The typical open-plan living space is also taking on a different look, Revy says. As less land is available, there is a new trend to layer and step the floor plate of a house over multiple levels.

“This approach to floor space and planning provides more variety, more privacy and smaller spaces,” says Revy. “This transition is also occurring as we adapt to the ever-changing family structure which allows for teenager or parent retreats, granny flats, home offices, media rooms, theatres and gymnasiums. This adaptation also means there is more time at home, with more facilities to enjoy, and more entertaining.”
Creating a space you’ll love to live in also comes down to the colours and finishes you surround yourself in, probably one of the most confusing aspects of interior design for most people. Luckily, the current trend towards two timeless colour schemes will ensure your home doesn’t date.

Black and white 

“There is a really strong trend towards black-and-white interiors,” says Greg. “I think it works because it is strong, but also quite neutral, and it works whether it’s a modern or contemporary house. A black-and-white palette can make a traditional home look fresh and bold. You get a lot of contrast with black and white but you can also add more neutrals or pops of colour to it, too,” he says.

Along with black-and-white schemes in other rooms, Greg says it is also becoming more of a trend in kitchens and bathrooms, along with an injection of colour, a definite shift from the idea of all-white wet areas of the past. “We’re seeing a lot more colour in bathrooms, in features, tiles and textures as well as in the use of marble,” he says.

“The design of off-the-shelf bathroom vanities is also getting much better,” says Revy, “which adds creativity to the bathroom without the hassle, risk and time involved in custom designing all joinery.

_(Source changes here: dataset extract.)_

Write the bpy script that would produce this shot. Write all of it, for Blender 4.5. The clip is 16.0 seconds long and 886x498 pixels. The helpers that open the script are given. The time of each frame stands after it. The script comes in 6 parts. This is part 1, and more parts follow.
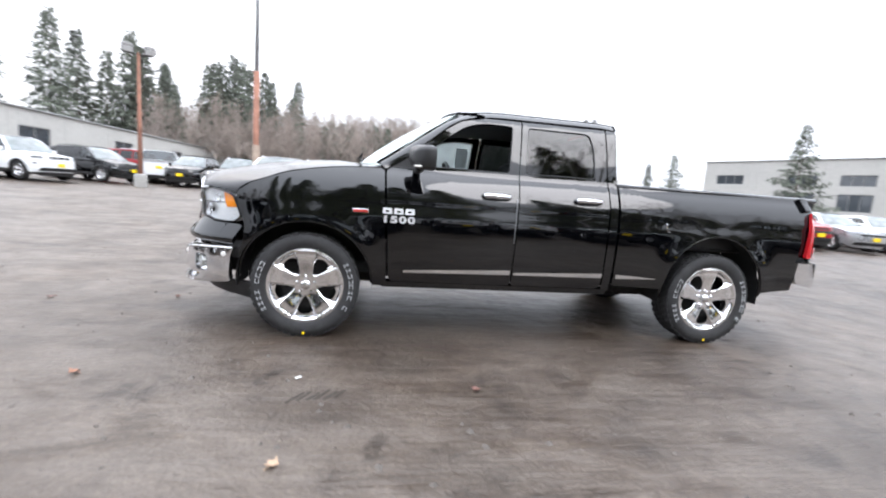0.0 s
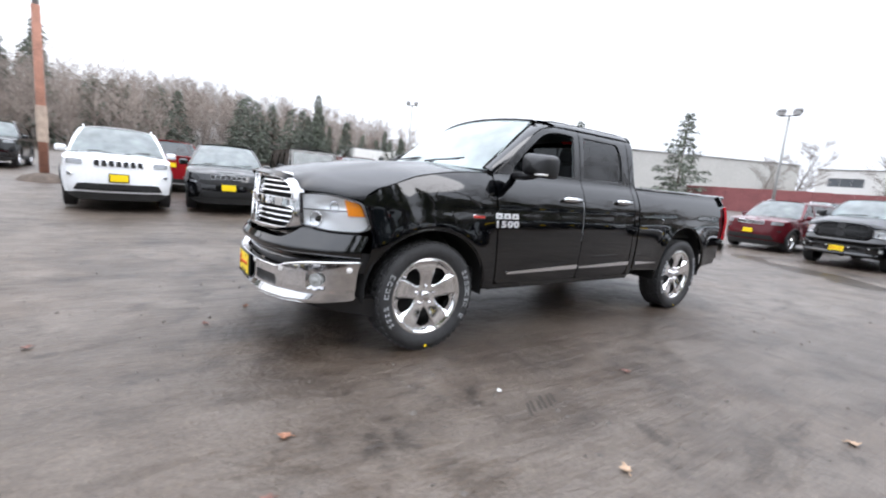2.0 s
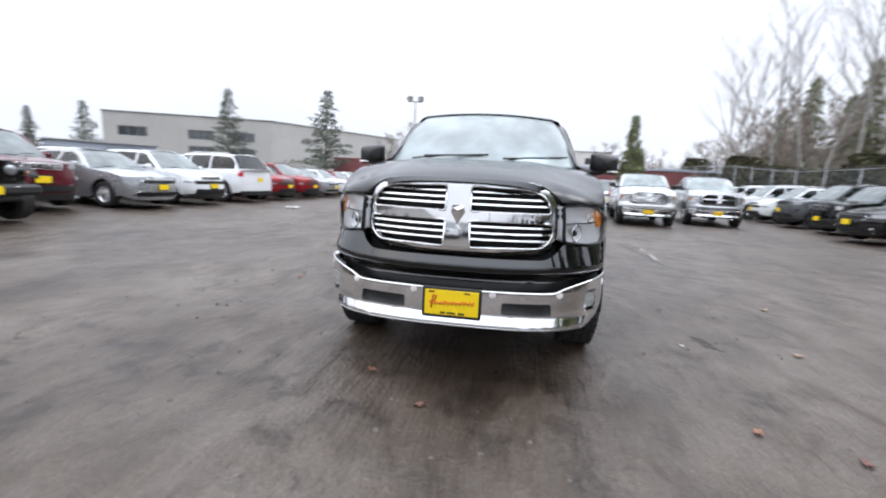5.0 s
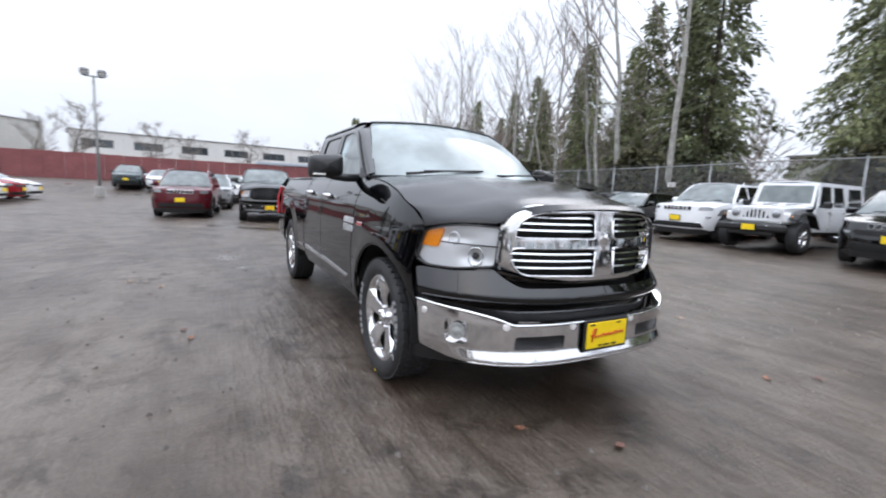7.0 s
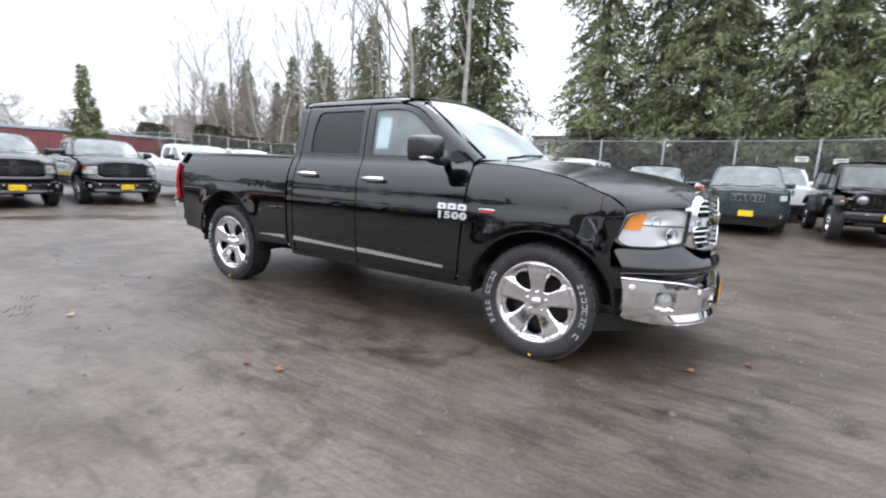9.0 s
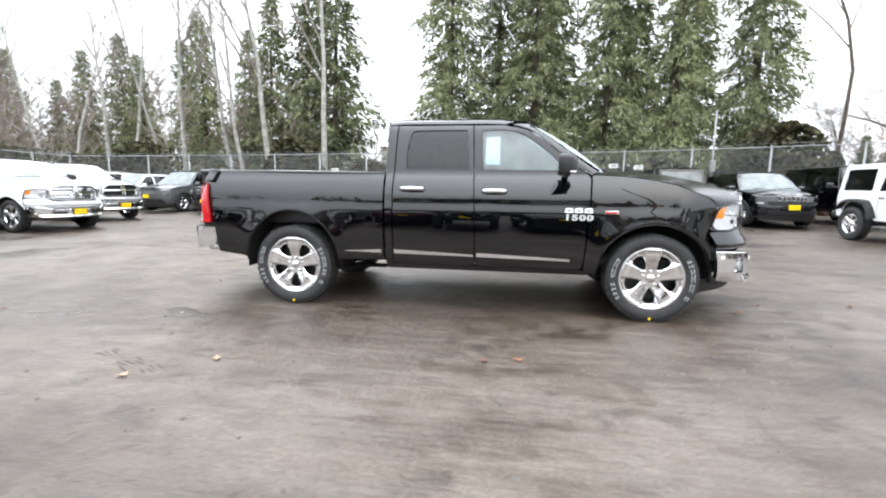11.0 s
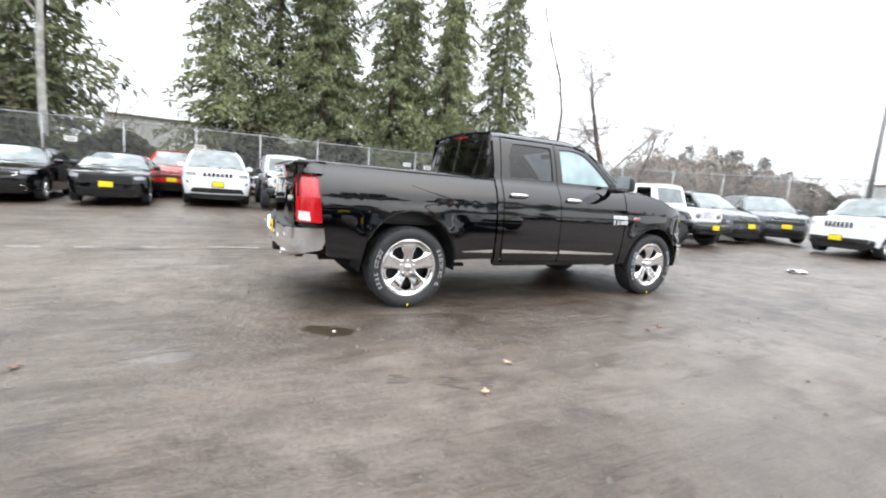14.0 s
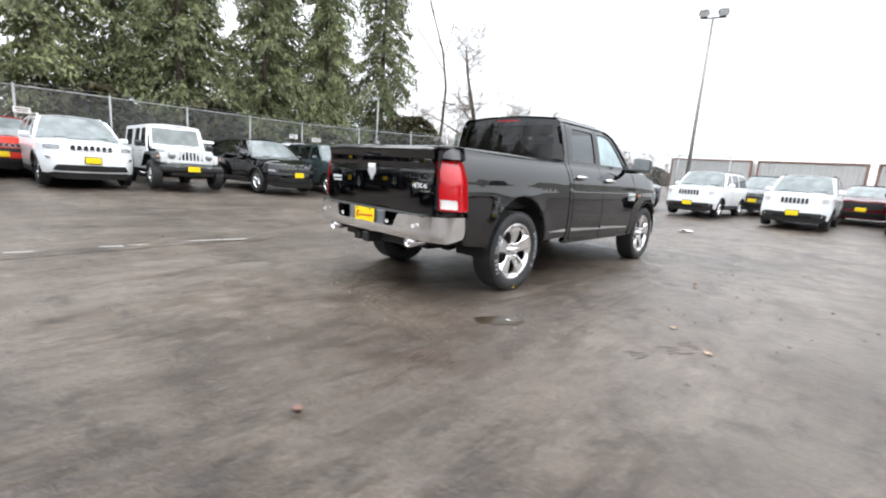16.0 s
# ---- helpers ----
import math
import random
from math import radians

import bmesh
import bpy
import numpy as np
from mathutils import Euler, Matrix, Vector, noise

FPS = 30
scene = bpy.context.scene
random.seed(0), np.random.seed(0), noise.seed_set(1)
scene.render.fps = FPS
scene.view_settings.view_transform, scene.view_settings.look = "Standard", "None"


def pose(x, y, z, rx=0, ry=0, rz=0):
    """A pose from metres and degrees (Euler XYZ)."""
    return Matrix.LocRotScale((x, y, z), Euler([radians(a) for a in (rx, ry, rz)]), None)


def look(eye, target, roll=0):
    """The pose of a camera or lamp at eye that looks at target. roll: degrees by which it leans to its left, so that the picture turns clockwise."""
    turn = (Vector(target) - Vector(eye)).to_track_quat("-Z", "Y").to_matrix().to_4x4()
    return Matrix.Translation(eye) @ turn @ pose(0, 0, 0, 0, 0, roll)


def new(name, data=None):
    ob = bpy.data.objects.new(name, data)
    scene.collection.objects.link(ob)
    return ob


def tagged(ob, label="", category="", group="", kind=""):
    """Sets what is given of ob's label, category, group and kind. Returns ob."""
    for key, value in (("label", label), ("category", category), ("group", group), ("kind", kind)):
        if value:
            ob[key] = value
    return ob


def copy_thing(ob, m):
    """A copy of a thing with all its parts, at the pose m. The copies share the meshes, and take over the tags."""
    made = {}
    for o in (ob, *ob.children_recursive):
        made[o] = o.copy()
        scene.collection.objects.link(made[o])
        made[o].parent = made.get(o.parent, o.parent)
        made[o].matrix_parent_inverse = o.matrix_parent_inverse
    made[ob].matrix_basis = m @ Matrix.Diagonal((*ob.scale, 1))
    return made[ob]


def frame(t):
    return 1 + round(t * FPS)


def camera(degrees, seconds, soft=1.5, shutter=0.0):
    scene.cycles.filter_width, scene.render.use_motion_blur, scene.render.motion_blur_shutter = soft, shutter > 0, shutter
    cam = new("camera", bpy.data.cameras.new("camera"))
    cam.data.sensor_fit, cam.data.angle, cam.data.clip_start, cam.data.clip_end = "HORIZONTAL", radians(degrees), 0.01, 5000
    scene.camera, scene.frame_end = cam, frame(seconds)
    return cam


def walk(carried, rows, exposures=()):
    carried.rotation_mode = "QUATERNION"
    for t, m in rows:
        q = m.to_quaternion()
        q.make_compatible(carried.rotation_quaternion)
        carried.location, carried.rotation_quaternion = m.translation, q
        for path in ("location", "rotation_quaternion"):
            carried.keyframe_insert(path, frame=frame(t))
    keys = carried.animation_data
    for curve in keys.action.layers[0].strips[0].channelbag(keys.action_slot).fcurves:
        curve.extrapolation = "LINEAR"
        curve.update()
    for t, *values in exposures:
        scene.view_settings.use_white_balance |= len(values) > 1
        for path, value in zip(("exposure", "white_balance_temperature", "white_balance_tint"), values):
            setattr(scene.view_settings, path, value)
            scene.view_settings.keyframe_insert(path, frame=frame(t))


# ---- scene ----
cam = camera(90.9, 16.0, soft=2.0, shutter=0.5)
PATH = [
    (0, (1.304, 4.44, 1.225), (0.971, 2.485, 0.963), 4.2),
    (0.5, (1.911, 4.2, 1.27), (1.336, 2.306, 0.984), 3.8),
    (1, (2.526, 4.257, 1.284), (1.791, 2.41, 1.065), 3.2),
    (1.5, (3.058, 3.989, 1.301), (2.094, 2.255, 1.053), 5.1),
    (2, (3.53, 3.63, 1.265), (2.401, 2.006, 0.967), 5.0),
    (2.5, (4.045, 3.211, 1.262), (2.739, 1.728, 0.952), 4.2),
    (3, (4.466, 2.701, 1.233), (3.05, 1.323, 0.92), 2.5),
    (5.3, (5.362, -0.043, 1.239), (3.382, -0.125, 0.971), 2.7),
    (5.5, (5.334, -0.274, 1.237), (3.35, -0.206, 0.999), 2.4),
    (6, (5.158, -0.872, 1.266), (3.235, -0.384, 1.007), 2.5),
    (6.5, (4.868, -1.448, 1.28), (2.998, -0.787, 1.02), 2.4),
    (7, (4.56, -2.003, 1.299), (2.818, -1.055, 1.037), 2.5),
    (7.5, (4.153, -2.514, 1.309), (2.516, -1.39, 1.072), 2.2),
    (8, (3.74, -3.015, 1.327), (2.347, -1.6, 1.085), 1.4),
    (8.5, (3.277, -3.437, 1.314), (2.076, -1.869, 0.996), 1.7),
    (11, (0.45, -5.22, 1.243), (0.154, -3.262, 0.963), 0.7),
    (11.5, (-0.137, -5.368, 1.259), (-0.293, -3.403, 0.921), -0.8),
    (12, (-0.82, -5.451, 1.287), (-0.683, -3.477, 0.997), -0.1),
    (12.5, (-1.497, -5.448, 1.278), (-1.119, -3.505, 0.992), -0.6),
    (13, (-2.18, -5.389, 1.292), (-1.606, -3.487, 1.062), 0.7),
    (13.5, (-2.821, -5.267, 1.251), (-2.109, -3.417, 0.984), 1.9),
    (14, (-3.456, -5.014, 1.238), (-2.563, -3.245, 0.965), 4.4),
    (14.5, (-4.06, -4.761, 1.196), (-2.978, -3.109, 0.878), 3.8),
    (15, (-4.616, -4.424, 1.186), (-3.441, -2.844, 0.832), 4.5),
    (15.5, (-5.146, -4.037, 1.194), (-3.819, -2.585, 0.83), 3.0),
    (16, (-5.572, -3.506, 1.183), (-4.139, -2.154, 0.834), 4.1),
]
walk(cam, [(t, look(eye, target, roll)) for t, eye, target, roll in PATH],
     exposures=[(0, 0.90, 6250, 13), (1, 1.02, 6250, 13), (1.5, 0.79, 6250, 13), (2, 0.64, 6250, 13), (3, 0.60, 6230, 13), (5.5, 0.22, 6200, 13), (7, 0.2, 6150, 13), (8.5, 0.45, 6230, 13), (11, 1.1, 6400, 10), (12.5, 0.97, 6450, 10), (14.5, 1.0, 6450, 10), (16, 0.80, 6480, 10)])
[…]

“Tiling also seems to be getting bigger, especially wall tiles and glass mosaics are always beautiful, but they are now being incorporated into a mix of glass and marble mix strips. The wide glass splashback is considered a little too slick now as there is shift towards more texture being used which adds impact,” she says.

A splash of colour 

Colour and texture is a great way to add personality and interest to the other popular colour trend of the moment — the neutral colour scheme. A neutral palette tends to have a calming effect on people, says Revy, and helps create a retreat-like environment within the home.

“Today life is so fast-paced, busy and stressful, it has become so important for a house to become a place where you can retreat, relax and revive,” she says. “We often use a neutral colour palette inspired by nature with a pop of a bright, quirky colour drawn from the local area or from colours our clients like, to add some unique personality.

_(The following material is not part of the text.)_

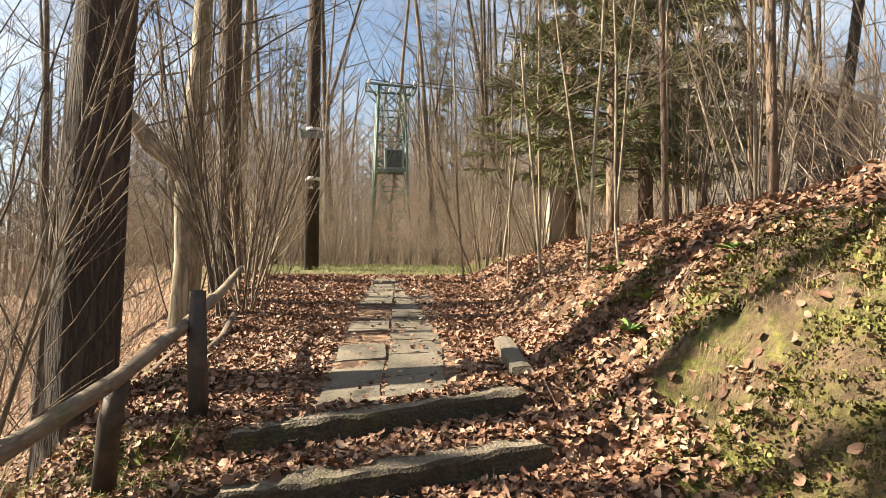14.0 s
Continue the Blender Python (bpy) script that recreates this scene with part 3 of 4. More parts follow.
for k, (x, y) in enumerate(spots):
    if k < len(MODELS):
        place(MODELS[k], x, y, 0)
    else:
        copy_at(MODELS[k % 3 if k < 44 else 3 + k % 3], x, y, rng.uniform(0, 360), rng.uniform(0.75, 1.2) if k < 96 else rng.uniform(0.4, 0.7))


# ---- shrubs of thin stems ----
def stem(s, r, a, tall, spread_f, r0, twigs):
    b = Vector((math.cos(a), math.sin(a), 0)) * r.uniform(0.02, 0.22)
    way = Vector((math.cos(a) * spread_f * r.random(), math.sin(a) * spread_f * r.random(), 1))
    h = tall * r.uniform(0.5, 1.0)
    pts = curve_pts(b - Vector((0, 0, 0.15)), way, h, 8, 0.17, r.uniform(0, 99), 0.03)
    rr = [r0 * (1 - 0.8 * j / 8) for j in range(9)]
    s.tube(pts, rr, 5, cap=False)
    for q in range(twigs):
        j = r.randrange(2, 8)
        w2 = ((pts[j + 1] - pts[j]).normalized() + Vector((r.uniform(-1, 1), r.uniform(-1, 1), r.uniform(-0.2, 0.8))) * 0.9).normalized()
        l2 = h * r.uniform(0.1, 0.3)
        t2 = curve_pts(pts[j], w2, l2, 3, 0.25, r.uniform(0, 99))
        s.tube(t2, [rr[j] * 0.45, rr[j] * 0.36, rr[j] * 0.26, 0.0018], 3, cap=False)
        w3 = (w2 + Vector((r.uniform(-1, 1), r.uniform(-1, 1), r.uniform(-0.2, 0.8)))).normalized()
        s.tube(curve_pts(t2[1], w3, l2 * 0.5, 2, 0.25, r.uniform(0, 99)), [rr[j] * 0.3, rr[j] * 0.22, 0.0016], 3, cap=False)


def hazel(seed, stems, tall, spread_f, twig):
    """A coppiced shrub, each of its stems a part."""
    r = random.Random(seed)
    t = thing("hazel_shrub", "bare many-stemmed hazel shrub with pale stems", "shrub", group="shrubs beside the path")
    for k in range(stems):
        s = Shape()
        stem(s, r, r.uniform(0, 6.28), tall, spread_f, r.uniform(0.007, 0.019), 15)
        part("stem", s, twig, t)
    return t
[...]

“For example, the magic view of the sunset over the beach from an apartment we worked on recently inspired the pop of orange colour featured in the otherwise neutral scheme,” explains Revy.

Taking inspiration from the environment, a colour, pattern or interesting texture, will go a long way to injecting some personality into your interiors. Give bland and boring the boot and get creative with interior design and love the space you live in.

Inspired design

Looking for inspiration in interior design and decoration? Look no further than the winners and short-listed entries in the 2011 Australian Interior Design Awards.

As one of the judges of the awards, Greg Natale says it was good to see a move away from a really modern, clean and minimal look being the norm, with the revival of a Federation home being awarded the residential decoration award. The judging panel also recognised how, as a whole, the project pays homage to tradition within contemporary interior decoration practice.

“I think we’re going back to more of a purist idea where a modern house has modern interiors and a traditional one has more traditional interiors,” says Greg.

“The other award winner, for residential interior design, was quite industrial but also with a mix of modern and traditional. While it’s industrial-looking it also has interesting character, detail and layers. There is a strong shift to industrial interiors at the moment, which I believe is a reaction against minimalism and eclecticism. It’s no doubt part of the next design evolution.”